Carry none of the pictures over; write out the complete data exactly.

(Material shown):
## Begin
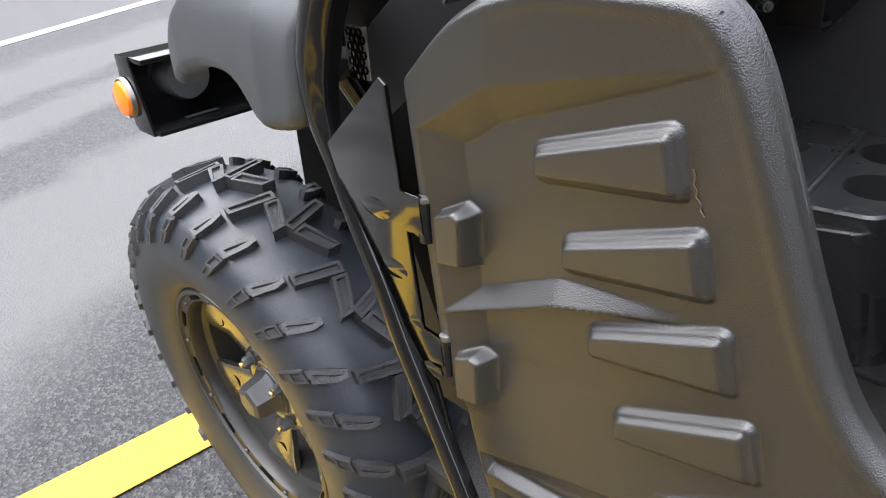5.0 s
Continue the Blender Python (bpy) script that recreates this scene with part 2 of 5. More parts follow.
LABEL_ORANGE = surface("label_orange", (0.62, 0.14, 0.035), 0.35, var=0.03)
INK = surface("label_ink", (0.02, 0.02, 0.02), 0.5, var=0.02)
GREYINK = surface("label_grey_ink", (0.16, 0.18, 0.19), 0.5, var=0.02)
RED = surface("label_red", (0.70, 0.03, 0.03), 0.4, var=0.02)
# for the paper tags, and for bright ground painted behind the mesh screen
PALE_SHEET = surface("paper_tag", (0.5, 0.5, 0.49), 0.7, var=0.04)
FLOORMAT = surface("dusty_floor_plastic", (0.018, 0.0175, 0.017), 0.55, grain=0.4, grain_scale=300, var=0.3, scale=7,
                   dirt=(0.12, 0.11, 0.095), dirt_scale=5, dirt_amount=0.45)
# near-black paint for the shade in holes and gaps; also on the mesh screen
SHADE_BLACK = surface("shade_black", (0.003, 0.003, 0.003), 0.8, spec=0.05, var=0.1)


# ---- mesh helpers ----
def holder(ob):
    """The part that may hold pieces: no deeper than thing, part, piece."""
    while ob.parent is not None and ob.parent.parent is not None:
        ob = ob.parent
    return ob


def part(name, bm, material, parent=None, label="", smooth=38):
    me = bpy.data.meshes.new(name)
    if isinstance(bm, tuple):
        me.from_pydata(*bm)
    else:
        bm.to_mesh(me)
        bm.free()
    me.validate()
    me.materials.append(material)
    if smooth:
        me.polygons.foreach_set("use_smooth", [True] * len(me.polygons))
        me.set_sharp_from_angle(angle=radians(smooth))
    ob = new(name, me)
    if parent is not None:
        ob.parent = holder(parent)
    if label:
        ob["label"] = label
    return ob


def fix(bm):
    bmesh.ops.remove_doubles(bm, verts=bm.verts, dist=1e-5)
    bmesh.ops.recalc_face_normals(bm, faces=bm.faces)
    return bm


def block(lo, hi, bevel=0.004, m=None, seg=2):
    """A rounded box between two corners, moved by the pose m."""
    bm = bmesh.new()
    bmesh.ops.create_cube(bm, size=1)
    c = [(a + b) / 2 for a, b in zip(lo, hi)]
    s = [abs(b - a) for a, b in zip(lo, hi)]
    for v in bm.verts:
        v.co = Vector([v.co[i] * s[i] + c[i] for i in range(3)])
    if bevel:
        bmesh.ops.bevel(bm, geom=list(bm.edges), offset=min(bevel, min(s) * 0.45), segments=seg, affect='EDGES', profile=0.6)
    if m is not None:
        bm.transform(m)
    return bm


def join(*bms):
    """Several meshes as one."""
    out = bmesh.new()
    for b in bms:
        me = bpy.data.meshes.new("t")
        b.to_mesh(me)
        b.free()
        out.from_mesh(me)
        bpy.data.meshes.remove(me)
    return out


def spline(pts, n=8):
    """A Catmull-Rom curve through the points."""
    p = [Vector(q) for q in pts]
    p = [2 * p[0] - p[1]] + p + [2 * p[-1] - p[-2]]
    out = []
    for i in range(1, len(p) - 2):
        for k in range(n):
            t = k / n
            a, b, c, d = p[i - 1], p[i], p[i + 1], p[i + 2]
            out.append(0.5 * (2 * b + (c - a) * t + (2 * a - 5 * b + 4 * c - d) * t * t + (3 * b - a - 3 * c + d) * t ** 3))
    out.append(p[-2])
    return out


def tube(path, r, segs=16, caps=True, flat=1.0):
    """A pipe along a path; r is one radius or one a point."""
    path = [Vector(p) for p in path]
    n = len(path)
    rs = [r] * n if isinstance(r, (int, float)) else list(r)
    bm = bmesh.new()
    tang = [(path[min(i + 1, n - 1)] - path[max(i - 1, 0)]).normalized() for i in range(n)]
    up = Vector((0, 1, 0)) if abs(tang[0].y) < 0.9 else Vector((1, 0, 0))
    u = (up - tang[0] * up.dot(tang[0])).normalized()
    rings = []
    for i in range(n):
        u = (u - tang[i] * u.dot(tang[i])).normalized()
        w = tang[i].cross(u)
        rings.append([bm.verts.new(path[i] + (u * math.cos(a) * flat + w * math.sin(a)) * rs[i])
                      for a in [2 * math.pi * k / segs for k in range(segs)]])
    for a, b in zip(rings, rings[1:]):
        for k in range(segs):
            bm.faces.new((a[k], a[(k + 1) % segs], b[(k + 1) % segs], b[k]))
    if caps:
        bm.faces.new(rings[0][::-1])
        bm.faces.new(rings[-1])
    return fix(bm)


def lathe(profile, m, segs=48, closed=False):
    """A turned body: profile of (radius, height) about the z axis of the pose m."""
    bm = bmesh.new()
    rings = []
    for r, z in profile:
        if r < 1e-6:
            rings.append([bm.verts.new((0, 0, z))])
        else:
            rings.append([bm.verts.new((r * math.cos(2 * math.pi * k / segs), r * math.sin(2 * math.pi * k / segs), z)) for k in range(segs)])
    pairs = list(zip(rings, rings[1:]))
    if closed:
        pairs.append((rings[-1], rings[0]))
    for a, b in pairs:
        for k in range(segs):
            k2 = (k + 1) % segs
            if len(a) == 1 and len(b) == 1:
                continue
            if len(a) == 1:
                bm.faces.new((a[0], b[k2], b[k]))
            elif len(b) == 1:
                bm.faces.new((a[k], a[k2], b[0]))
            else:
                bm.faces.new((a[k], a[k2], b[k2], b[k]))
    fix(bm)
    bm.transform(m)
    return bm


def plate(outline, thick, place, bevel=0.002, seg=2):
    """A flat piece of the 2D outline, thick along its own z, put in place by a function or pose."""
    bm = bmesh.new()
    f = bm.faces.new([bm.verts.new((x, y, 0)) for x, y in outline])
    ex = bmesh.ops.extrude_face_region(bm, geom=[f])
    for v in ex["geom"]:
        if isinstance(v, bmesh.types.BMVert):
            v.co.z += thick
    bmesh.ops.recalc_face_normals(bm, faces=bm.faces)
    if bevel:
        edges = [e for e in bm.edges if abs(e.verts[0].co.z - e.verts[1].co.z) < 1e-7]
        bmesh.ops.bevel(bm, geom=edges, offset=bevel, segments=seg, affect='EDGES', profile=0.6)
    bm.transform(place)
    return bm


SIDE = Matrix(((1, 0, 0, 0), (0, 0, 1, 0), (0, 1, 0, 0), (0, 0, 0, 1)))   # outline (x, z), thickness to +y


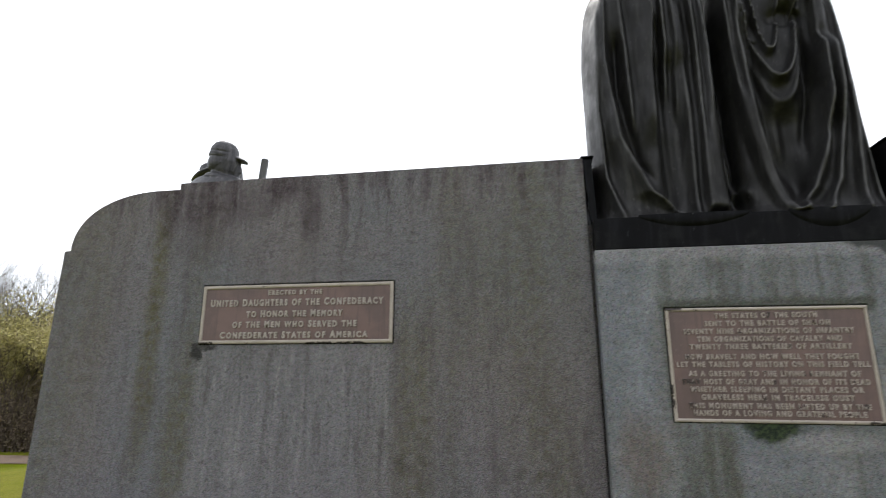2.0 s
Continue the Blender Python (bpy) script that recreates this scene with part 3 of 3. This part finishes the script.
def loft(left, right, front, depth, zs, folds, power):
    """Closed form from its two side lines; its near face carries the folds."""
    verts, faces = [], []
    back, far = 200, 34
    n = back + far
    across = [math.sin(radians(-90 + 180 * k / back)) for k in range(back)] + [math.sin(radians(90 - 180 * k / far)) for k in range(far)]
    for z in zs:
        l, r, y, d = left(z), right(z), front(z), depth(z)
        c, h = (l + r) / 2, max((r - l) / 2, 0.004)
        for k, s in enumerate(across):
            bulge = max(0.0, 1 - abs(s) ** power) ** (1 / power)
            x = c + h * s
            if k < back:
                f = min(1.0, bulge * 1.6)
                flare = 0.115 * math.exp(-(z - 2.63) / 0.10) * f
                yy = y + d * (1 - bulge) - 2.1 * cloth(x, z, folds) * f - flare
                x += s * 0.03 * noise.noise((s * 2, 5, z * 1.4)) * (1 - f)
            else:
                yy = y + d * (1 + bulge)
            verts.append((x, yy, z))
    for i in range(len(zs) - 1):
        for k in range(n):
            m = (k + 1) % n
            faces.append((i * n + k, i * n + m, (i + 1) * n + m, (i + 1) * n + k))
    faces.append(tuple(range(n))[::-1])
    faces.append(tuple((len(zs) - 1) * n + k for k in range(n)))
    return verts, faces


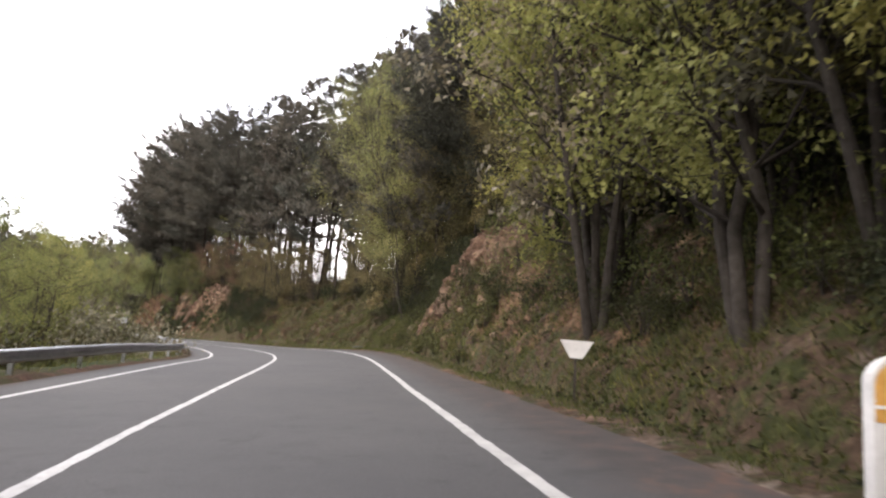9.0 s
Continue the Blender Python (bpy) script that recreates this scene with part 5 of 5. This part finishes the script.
## End
(Solution for this exercise):
5.0 s
Continue the Blender Python (bpy) script that recreates this scene with part 2 of 5. More parts follow.
LABEL_ORANGE = surface("label_orange", (0.62, 0.14, 0.035), 0.35, var=0.03)
INK = surface("label_ink", (0.02, 0.02, 0.02), 0.5, var=0.02)
GREYINK = surface("label_grey_ink", (0.16, 0.18, 0.19), 0.5, var=0.02)
RED = surface("label_red", (0.70, 0.03, 0.03), 0.4, var=0.02)
# for the paper tags, and for bright ground painted behind the mesh screen
PALE_SHEET = surface("paper_tag", (0.5, 0.5, 0.49), 0.7, var=0.04)
FLOORMAT = surface("dusty_floor_plastic", (0.018, 0.0175, 0.017), 0.55, grain=0.4, grain_scale=300, var=0.3, scale=7,
                   dirt=(0.12, 0.11, 0.095), dirt_scale=5, dirt_amount=0.45)
# near-black paint for the shade in holes and gaps; also on the mesh screen
SHADE_BLACK = surface("shade_black", (0.003, 0.003, 0.003), 0.8, spec=0.05, var=0.1)


# ---- mesh helpers ----
def holder(ob):
    """The part that may hold pieces: no deeper than thing, part, piece."""
    while ob.parent is not None and ob.parent.parent is not None:
        ob = ob.parent
    return ob


def part(name, bm, material, parent=None, label="", smooth=38):
    me = bpy.data.meshes.new(name)
    if isinstance(bm, tuple):
        me.from_pydata(*bm)
    else:
        bm.to_mesh(me)
        bm.free()
    me.validate()
    me.materials.append(material)
    if smooth:
        me.polygons.foreach_set("use_smooth", [True] * len(me.polygons))
        me.set_sharp_from_angle(angle=radians(smooth))
    ob = new(name, me)
    if parent is not None:
        ob.parent = holder(parent)
    if label:
        ob["label"] = label
    return ob


def fix(bm):
    bmesh.ops.remove_doubles(bm, verts=bm.verts, dist=1e-5)
    bmesh.ops.recalc_face_normals(bm, faces=bm.faces)
    return bm


def block(lo, hi, bevel=0.004, m=None, seg=2):
    """A rounded box between two corners, moved by the pose m."""
    bm = bmesh.new()
    bmesh.ops.create_cube(bm, size=1)
    c = [(a + b) / 2 for a, b in zip(lo, hi)]
    s = [abs(b - a) for a, b in zip(lo, hi)]
    for v in bm.verts:
        v.co = Vector([v.co[i] * s[i] + c[i] for i in range(3)])
    if bevel:
        bmesh.ops.bevel(bm, geom=list(bm.edges), offset=min(bevel, min(s) * 0.45), segments=seg, affect='EDGES', profile=0.6)
    if m is not None:
        bm.transform(m)
    return bm


def join(*bms):
    """Several meshes as one."""
    out = bmesh.new()
    for b in bms:
        me = bpy.data.meshes.new("t")
        b.to_mesh(me)
        b.free()
        out.from_mesh(me)
        bpy.data.meshes.remove(me)
    return out


def spline(pts, n=8):
    """A Catmull-Rom curve through the points."""
    p = [Vector(q) for q in pts]
    p = [2 * p[0] - p[1]] + p + [2 * p[-1] - p[-2]]
    out = []
    for i in range(1, len(p) - 2):
        for k in range(n):
            t = k / n
            a, b, c, d = p[i - 1], p[i], p[i + 1], p[i + 2]
            out.append(0.5 * (2 * b + (c - a) * t + (2 * a - 5 * b + 4 * c - d) * t * t + (3 * b - a - 3 * c + d) * t ** 3))
    out.append(p[-2])
    return out


def tube(path, r, segs=16, caps=True, flat=1.0):
    """A pipe along a path; r is one radius or one a point."""
    path = [Vector(p) for p in path]
    n = len(path)
    rs = [r] * n if isinstance(r, (int, float)) else list(r)
    bm = bmesh.new()
    tang = [(path[min(i + 1, n - 1)] - path[max(i - 1, 0)]).normalized() for i in range(n)]
    up = Vector((0, 1, 0)) if abs(tang[0].y) < 0.9 else Vector((1, 0, 0))
    u = (up - tang[0] * up.dot(tang[0])).normalized()
    rings = []
    for i in range(n):
        u = (u - tang[i] * u.dot(tang[i])).normalized()
        w = tang[i].cross(u)
        rings.append([bm.verts.new(path[i] + (u * math.cos(a) * flat + w * math.sin(a)) * rs[i])
                      for a in [2 * math.pi * k / segs for k in range(segs)]])
    for a, b in zip(rings, rings[1:]):
        for k in range(segs):
            bm.faces.new((a[k], a[(k + 1) % segs], b[(k + 1) % segs], b[k]))
    if caps:
        bm.faces.new(rings[0][::-1])
        bm.faces.new(rings[-1])
    return fix(bm)


def lathe(profile, m, segs=48, closed=False):
    """A turned body: profile of (radius, height) about the z axis of the pose m."""
    bm = bmesh.new()
    rings = []
    for r, z in profile:
        if r < 1e-6:
            rings.append([bm.verts.new((0, 0, z))])
        else:
            rings.append([bm.verts.new((r * math.cos(2 * math.pi * k / segs), r * math.sin(2 * math.pi * k / segs), z)) for k in range(segs)])
    pairs = list(zip(rings, rings[1:]))
    if closed:
        pairs.append((rings[-1], rings[0]))
    for a, b in pairs:
        for k in range(segs):
            k2 = (k + 1) % segs
            if len(a) == 1 and len(b) == 1:
                continue
            if len(a) == 1:
                bm.faces.new((a[0], b[k2], b[k]))
            elif len(b) == 1:
                bm.faces.new((a[k], a[k2], b[0]))
            else:
                bm.faces.new((a[k], a[k2], b[k2], b[k]))
    fix(bm)
    bm.transform(m)
    return bm


def plate(outline, thick, place, bevel=0.002, seg=2):
    """A flat piece of the 2D outline, thick along its own z, put in place by a function or pose."""
    bm = bmesh.new()
    f = bm.faces.new([bm.verts.new((x, y, 0)) for x, y in outline])
    ex = bmesh.ops.extrude_face_region(bm, geom=[f])
    for v in ex["geom"]:
        if isinstance(v, bmesh.types.BMVert):
            v.co.z += thick
    bmesh.ops.recalc_face_normals(bm, faces=bm.faces)
    if bevel:
        edges = [e for e in bm.edges if abs(e.verts[0].co.z - e.verts[1].co.z) < 1e-7]
        bmesh.ops.bevel(bm, geom=edges, offset=bevel, segments=seg, affect='EDGES', profile=0.6)
    bm.transform(place)
    return bm


SIDE = Matrix(((1, 0, 0, 0), (0, 0, 1, 0), (0, 1, 0, 0), (0, 0, 0, 1)))   # outline (x, z), thickness to +y


2.0 s
Continue the Blender Python (bpy) script that recreates this scene with part 3 of 3. This part finishes the script.
def loft(left, right, front, depth, zs, folds, power):
    """Closed form from its two side lines; its near face carries the folds."""
    verts, faces = [], []
    back, far = 200, 34
    n = back + far
    across = [math.sin(radians(-90 + 180 * k / back)) for k in range(back)] + [math.sin(radians(90 - 180 * k / far)) for k in range(far)]
    for z in zs:
        l, r, y, d = left(z), right(z), front(z), depth(z)
        c, h = (l + r) / 2, max((r - l) / 2, 0.004)
        for k, s in enumerate(across):
            bulge = max(0.0, 1 - abs(s) ** power) ** (1 / power)
            x = c + h * s
            if k < back:
                f = min(1.0, bulge * 1.6)
                flare = 0.115 * math.exp(-(z - 2.63) / 0.10) * f
                yy = y + d * (1 - bulge) - 2.1 * cloth(x, z, folds) * f - flare
                x += s * 0.03 * noise.noise((s * 2, 5, z * 1.4)) * (1 - f)
            else:
                yy = y + d * (1 + bulge)
            verts.append((x, yy, z))
    for i in range(len(zs) - 1):
        for k in range(n):
            m = (k + 1) % n
            faces.append((i * n + k, i * n + m, (i + 1) * n + m, (i + 1) * n + k))
    faces.append(tuple(range(n))[::-1])
    faces.append(tuple((len(zs) - 1) * n + k for k in range(n)))
    return verts, faces


9.0 s
Continue the Blender Python (bpy) script that recreates this scene with part 5 of 5. This part finishes the script.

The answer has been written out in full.